E por quê? Porque o critério de quantidade cria um salvo conduto para todo traficante do país. Se até sessenta gramas de maconha (sugestão de Alexandre de Moraes) não dá cana, basta ao meliante vender de sessenta em sessenta gramas, indo e vindo – o que é o óbvio ululante. Ah! Moraes também conduz seu voto e seu convencimento para um viés social, acrescentando o que ninguém perguntou: que pretos e pardos são mais presos por tráfico do que brancos de classe média. Outro raciocínio enviesado e não creio que Moraes tenha errado simplesmente, é muito inteligente para tanto. É que ele fala para o povão. Decide conforme os anseios populares, atente à voz das ruas, acode aos aplausos de parcela da opinião pública – é outro perigo. A opinião pública já crucificou Cristo, lembram-se?
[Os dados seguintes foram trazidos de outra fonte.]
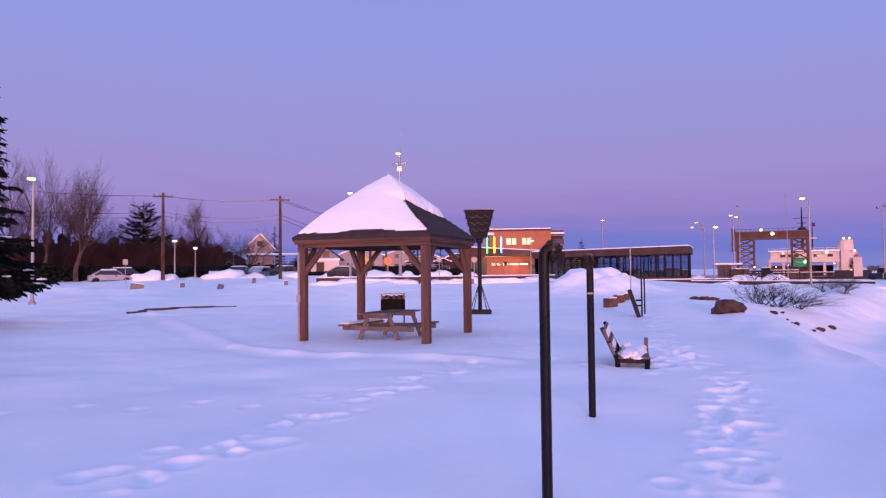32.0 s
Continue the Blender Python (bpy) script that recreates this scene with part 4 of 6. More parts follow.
rg = random.Random(19)
for k in range(46):
    a = rg.uniform(-37.8, -51.2)
    w = rg.uniform(4, 15)
    t = thing("mill_shed", stand(a, MD - 14 + rg.uniform(0, 10)), "small dark shed of the mill under thin snow", "building", "sheds of the paper mill")
    h = rg.uniform(2.5, 7.5)
    part("wall", box(B(), -w / 2, w / 2, 0, 8, -.5, h), rg.choice([FARDARK, FARRED, FARDARK, FARGREY]), t)
    part("roof", box(B(), -w / 2 - .2, w / 2 + .2, -.2, 8, h, h + .35, .08), SNOW if rg.random() < .45 else FARDARK, t)
    if rg.random() < .5:
        part("vent", lathe(B(), [(.5, h), (.5, h + rg.uniform(1.5, 5)), (.3, h + 5)], 6, pose(rg.uniform(-w / 3, w / 3), 3, 0)), FARGREY, t)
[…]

E é claro que há mais negros e pardos presos por tráfico, como há mais negros e pardos presos por homicídio e roubo – simplesmente porque há mais pretos e pardos pobres, e a miséria, sabe-se, é um bolsão de criminalidade. Onde abunda o abandono estatal e a falta de emprego e escola, prolifera o crime. Não há mais condenações por tráficos de pretos e pardos por tráfico devido à cor de sua pele ou à sua condição social, mas sim porque sua condição social os torna mais vulneráveis ao crime organizado. Moraes quer mudar a lei de tóxicos sem a adesão do Poder Legislativo para aplacar movimentos sociais que enxergam racismo em todos os nichos da sociedade brasileira. Parece colocar a segurança pública e assim vamos para o buraco rapidinho.

O dito pelo não dito:
“Se eu acredito em Deus? Mas que valor poderia ter minha resposta, afirmativa ou não? O que importa é saber se Deus acredita em mim”. (Mário Quintana, poeta brasileiro).